When designing a logical data model, what is the main concern?
- High-level business requirements
- Implementation details
- Physical storage considerations
- Structure and relationships between data entities
The main concern when designing a logical data model is the structure and relationships between data entities, ensuring that it accurately represents the business requirements at a conceptual level.
What is the purpose of data completeness analysis in data quality assessment?
- To identify missing data values
- To improve data accuracy
- To optimize data storage
- To remove duplicate records
The purpose of data completeness analysis in data quality assessment is to identify missing data values within a dataset. It involves examining each attribute or field to determine if any essential information is absent. By identifying missing data, organizations can take corrective actions such as data collection, imputation, or adjustment to ensure that the dataset is comprehensive and suitable for analysis. Ensuring data completeness is crucial for maintaining the integrity and reliability of analytical results and business decisions.
When implementing retry mechanisms, it's essential to consider factors such as ________ and ________.
- Error Handling, Load Balancing
- Exponential Backoff, Linear Backoff
- Retry Budget, Failure Causes
- Retry Strategy, Timeout Intervals
When designing retry mechanisms, it's crucial to consider factors such as Retry Budget and Failure Causes. Retry Budget refers to the maximum number of retry attempts allocated for a specific operation or request. It helps prevent excessive retries, which could impact system performance or worsen the situation during prolonged failures. Failure Causes involve identifying the root causes of failures, enabling targeted retries and appropriate error handling strategies to address different failure scenarios effectively.
Which metadata management tool is commonly used for tracking data lineage in complex data environments?
- Apache Atlas
- Apache Hadoop
- Apache Kafka
- Apache Spark
Apache Atlas is a popular open-source metadata management tool commonly used for tracking data lineage in complex data environments. It provides capabilities for metadata management, governance, and lineage tracking, allowing organizations to understand data flows and relationships across their entire data ecosystem.
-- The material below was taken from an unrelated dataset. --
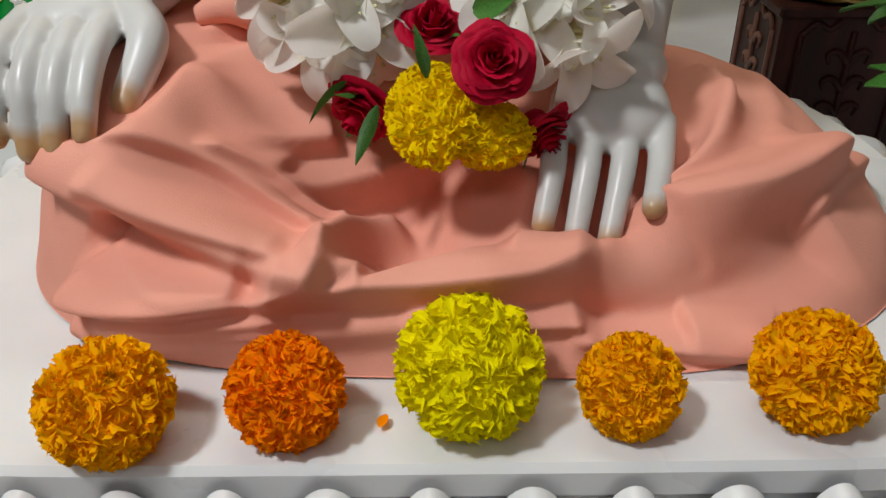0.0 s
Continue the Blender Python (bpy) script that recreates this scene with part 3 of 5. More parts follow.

________ involves setting predefined thresholds for key metrics to trigger alerts in case of anomalies.
- Alerting
- Logging
- Monitoring
- Visualization
Alerting involves setting predefined thresholds for key metrics in data pipeline monitoring to trigger alerts or notifications when these metrics deviate from expected values. These thresholds are defined based on acceptable performance criteria or service level agreements (SLAs). Alerting mechanisms help data engineers promptly identify and respond to anomalies, errors, or performance issues within the pipeline, ensuring the reliability and efficiency of data processing.
In the context of data modeling, what does a conceptual data model primarily focus on?
- Business concepts and rules
- Database optimization strategies
- Detailed database implementation
- Physical storage structures
A conceptual data model primarily focuses on capturing the business concepts and rules. It provides a high-level view of the data without delving into detailed database implementation or physical storage structures.
Explain the concept of fault tolerance in distributed systems.
- Avoiding system failures altogether
- Ensuring perfect system performance under all conditions
- Restoring failed components without any downtime
- The ability of a system to continue operating despite the failure of one or more components
Fault tolerance in distributed systems refers to the system's ability to continue operating seamlessly even when one or more components fail. It involves mechanisms such as redundancy, replication, and graceful degradation to maintain system functionality and data integrity despite failures. By detecting and isolating faults, distributed systems can ensure continuous operation and high availability.